Quelles sont dès lors les règles applicables à cette action civile dissociée de l’action publique ? Quel est le nouveau délai de prescription de l’action civile ?
B-    Une action gouvernée par les règles de droit civil.
Etant dissociée de l’action publique du fait de l’intervention de la décision définitive, l’action civile se trouve désormais régie par les règles de droit civil.
Pour la Cour, l’action publique étant dissociée de l’action publique, celle-ci « ne peut être atteinte par la prescription triennale ». En statuant ainsi, les juges du second degré soumettent-ils l’action civile née du délit et par voie de conséquence  née du crime et de la contravention à la prescription de droit commun. Ce délai de prescription est aux termes de l’art 2262 du code civil de trente ans. Aux termes de cette disposition : « toutes les actions, tant réelles que personnelles, sont prescrites par trente ans… ». Cette action civile qui survit à l’action publique se prescrit de trente ans come les actions à fins civiles, les délits et quasi-délits, les actions nées des contrats et quasi-contrats.
En outre, l’action civile étant dissociée de l’action publique suite à l’intervention d’une décision définitive, elle obéit aux règles de droit civil et de procédure civile. Ainsi, cette action bien qu’étant née d’une infraction à la loi pénale peut être déférée devant le juge civil. C’est donc à bon droit que Dame Kouaho Adjoba à porté son action devant le juge statuant en matière civile qui par la même occasion a statué sur « ses intérêts civils après expertise médicale ». Cependant, même si cette action civile survit à l’action publique, elle reste soumise au principe selon lequel «  le criminel tient le civil en l’état ». En vertu de ce principe, le juge civil saisi d’une action civile, même exercée à l’expiration du délai de prescription de l’action publique, doit respecter dans une certaine mesure, ce qui a été décidé par le juge répressif.
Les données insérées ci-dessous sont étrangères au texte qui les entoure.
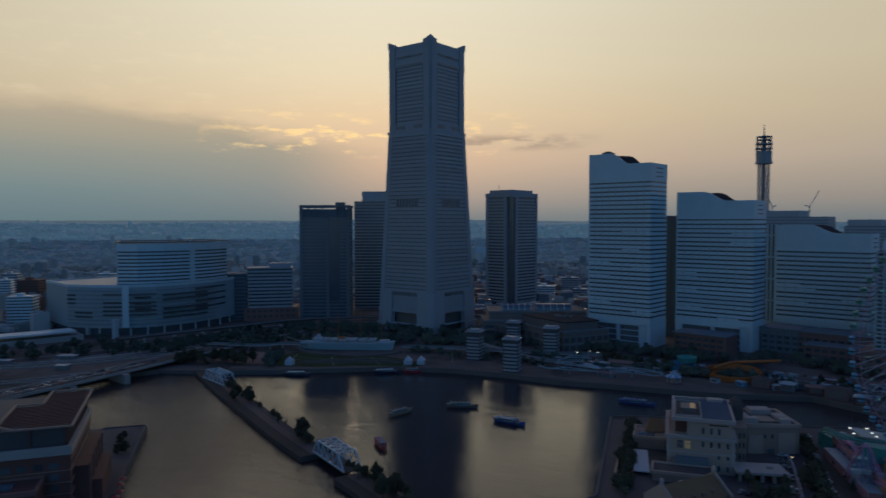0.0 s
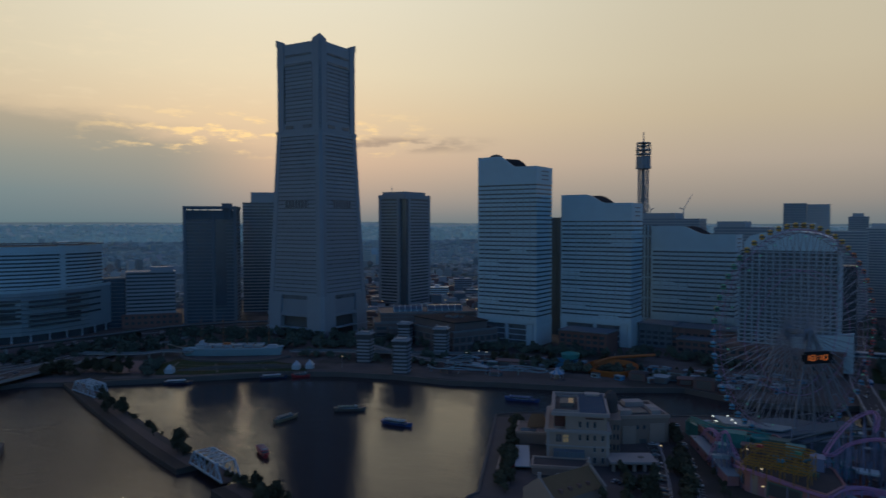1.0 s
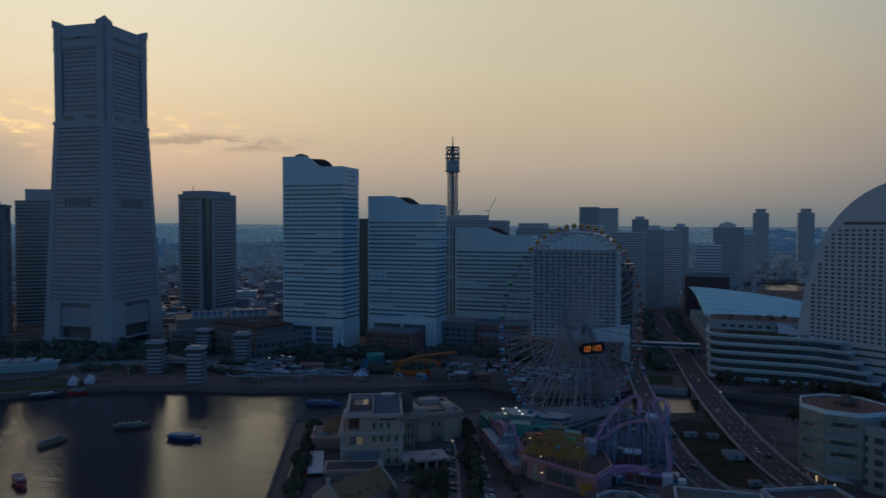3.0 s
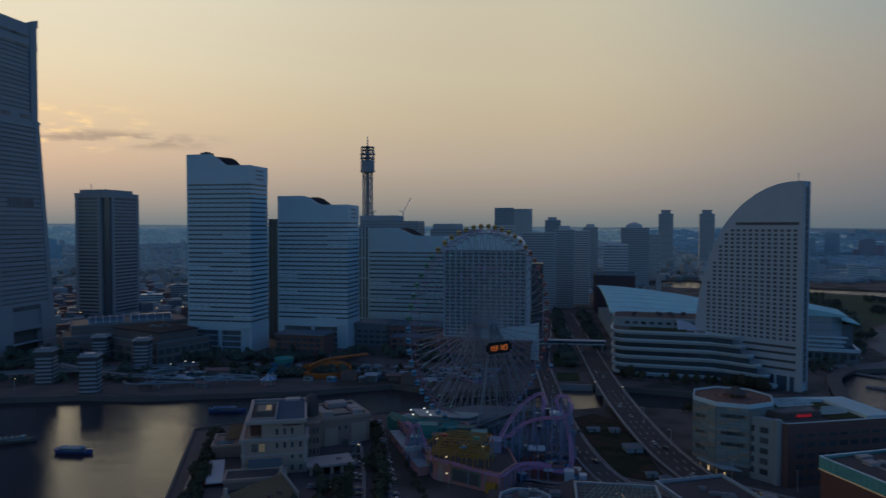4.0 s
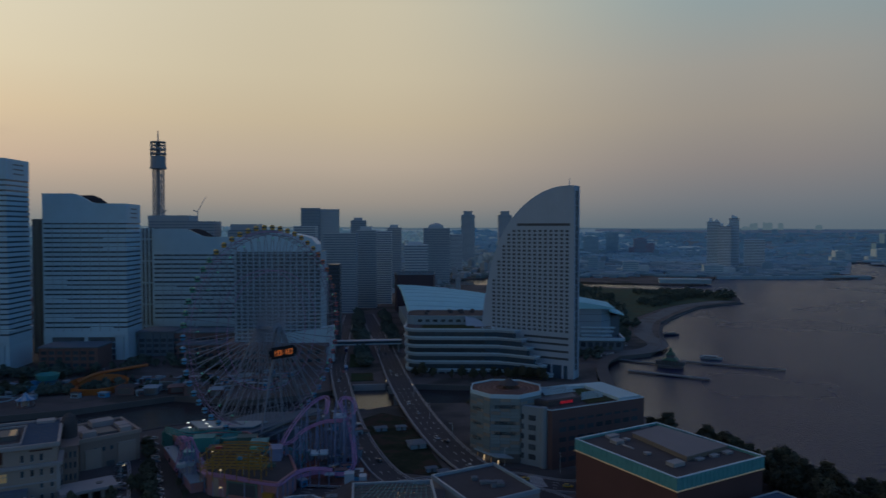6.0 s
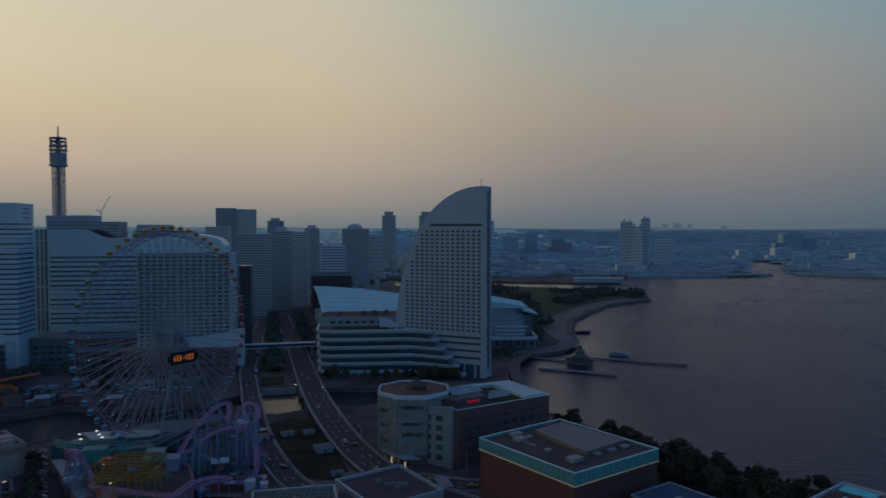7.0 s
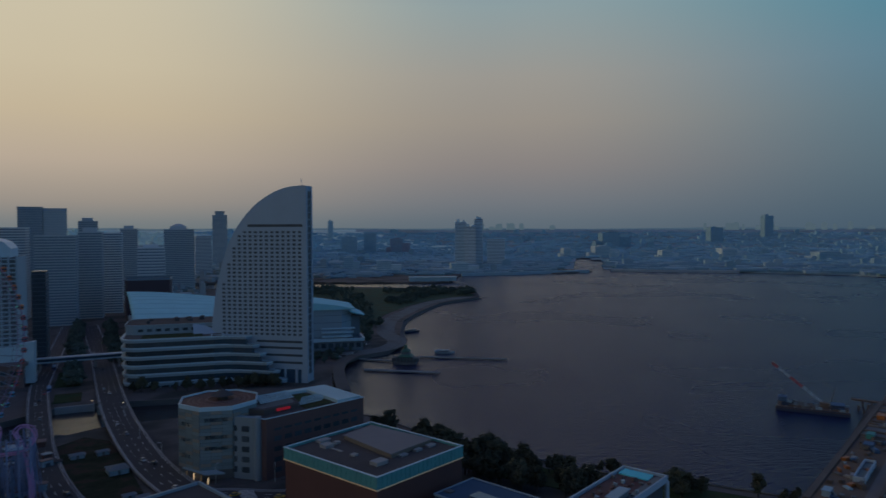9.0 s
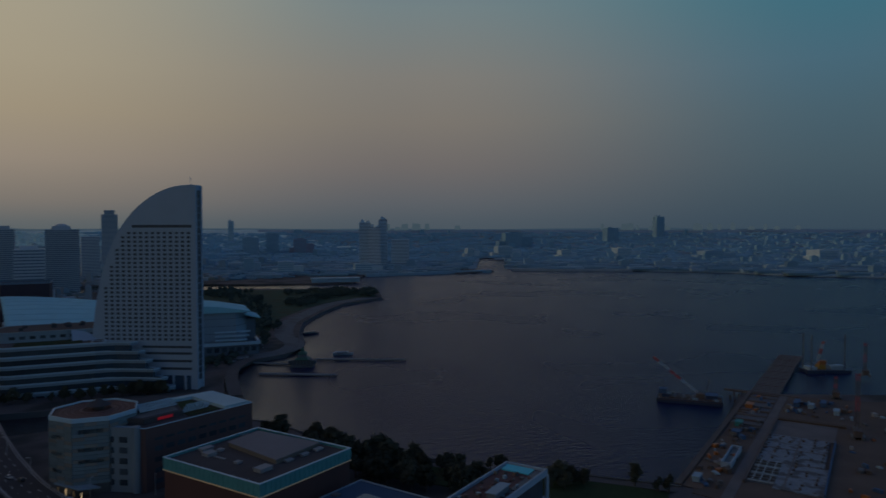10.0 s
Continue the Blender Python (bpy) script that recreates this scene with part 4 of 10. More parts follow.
part("annex", boxes((-4, 56, -6, 30, 0, 14)), RUSTB, ob, "rust-brown brick annex")
part("penthouse", boxes((24, 48, 6, 24, 59.2, 64)), STONE, ob)

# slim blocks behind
# wall and glass colours of these towers include distance haze
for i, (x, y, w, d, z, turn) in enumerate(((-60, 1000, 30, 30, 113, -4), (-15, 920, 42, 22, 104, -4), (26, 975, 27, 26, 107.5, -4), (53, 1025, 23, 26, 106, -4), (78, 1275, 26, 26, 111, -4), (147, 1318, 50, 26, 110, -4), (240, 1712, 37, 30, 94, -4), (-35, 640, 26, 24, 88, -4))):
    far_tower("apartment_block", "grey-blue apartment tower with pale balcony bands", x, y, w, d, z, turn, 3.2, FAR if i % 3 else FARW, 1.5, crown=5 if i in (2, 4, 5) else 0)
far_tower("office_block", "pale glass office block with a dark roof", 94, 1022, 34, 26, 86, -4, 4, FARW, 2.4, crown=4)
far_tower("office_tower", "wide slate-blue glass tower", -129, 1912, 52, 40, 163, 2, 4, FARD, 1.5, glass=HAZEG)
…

Ainsi ne pourra t-il disculper le prévenu ou l’accusé à l’encontre duquel une infraction a été reconnue.
Il ressort de ce commentaire que l’arrêt rendu le 9 juin 1980 par la Chambre Correctionnelle de la Cour d’ Appel d’ Abidjan est emprunt d’audace et d’originalité. Audacieux car il constitue le premier aménagement jurisprudentiel à la règle de la solidarité des prescriptions. Original car il constitue un palliatif à la rigidité de ladite et à la complexité de l’alinéa 2 de l’art 10 du CPP (aménagement legal). Désormais, des lors qu’il est intervenu une décision définitive sur l’action publique, l’action civile est dissociée de celle-ci et peut être engagé à l’expiration du délai de dix, trois  et un an.



[1]- Art 3 alinéa 5 CPP « Le juge répressif saisi d'une action civile pour homicide ou blessures involontaires peut, en  cas  de  relaxe  du  prévenu,  accorder  sur  leur  demande  des  dommages-intérêts  aux parties civiles par application de l'alinéa premier de l'article 1384 du Code Civil ».
[2]- Art 361 CPP « La partie civile, dans le cas d'acquittement comme dans celui d'absolution, peut demander réparation du dommage résultant de la faute de l'accusé, telle qu'elle résulte des faits qui sont l'objet de l'accusation ».